1-2 tablespoons olive oil
1 tablespoon sugar
3-4 medium onions, chopped
1/2-1 cup cup dry red wine
6 cloves garlic, crushed with the blade of a knife
3 (28-ounce) cans crushed tomatoes (or 2 28-ounce cans crushed and 2 14-ounce cans diced if you want a bit more chunkiness)
2 (6-ounce) cans tomato paste
2 teaspoons oregano
1/2 teaspoon dried basil
1/2 teaspoon thyme
1/2 teaspoon marjoram
(or sub an Italian seasoning mix. I've also used Herbs De Provance)
pinch of crushed red pepper or more to taste
salt and pepper to taste
1 tablespoon extra virgin olive oil


Put the onions, oil and 1 tablespoon of suger in the crockpot.
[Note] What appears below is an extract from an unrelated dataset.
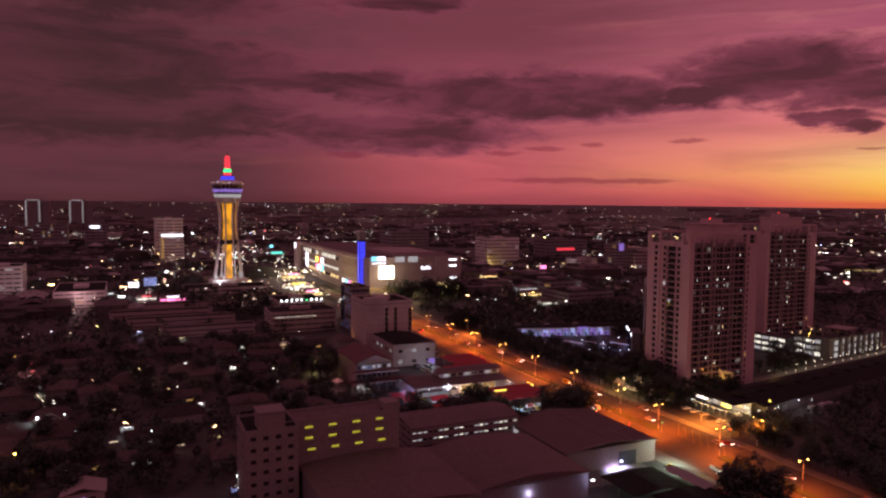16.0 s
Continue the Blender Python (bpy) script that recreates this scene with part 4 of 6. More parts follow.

Stir so the onions are well coated. Cook on low 8 hours or overnight until the onions are carmalized and soft. (You can also do this part on the stove--it takes about 45 minutes)

In the morning, add the rest of the ingredients. Cook on low for another 6-8 hours. Stir every so often to prevent it from browning or burning along the edges. If you like a slightly thicker sauce, cook for the last hour or so with the lid off.

I also buy the frozen cubes of basil at Trade Joes, and when I heat up a portion for dinner, I throw in a cube or two. I also add a little more red wine, esp. if I'm adding ground turkey or something.

It was pretty good :) We wound up adding a bit more sugar to it, but I think it was because of the wine (I added 1/2 cup). It might be just that we aren't really used to it in sauces.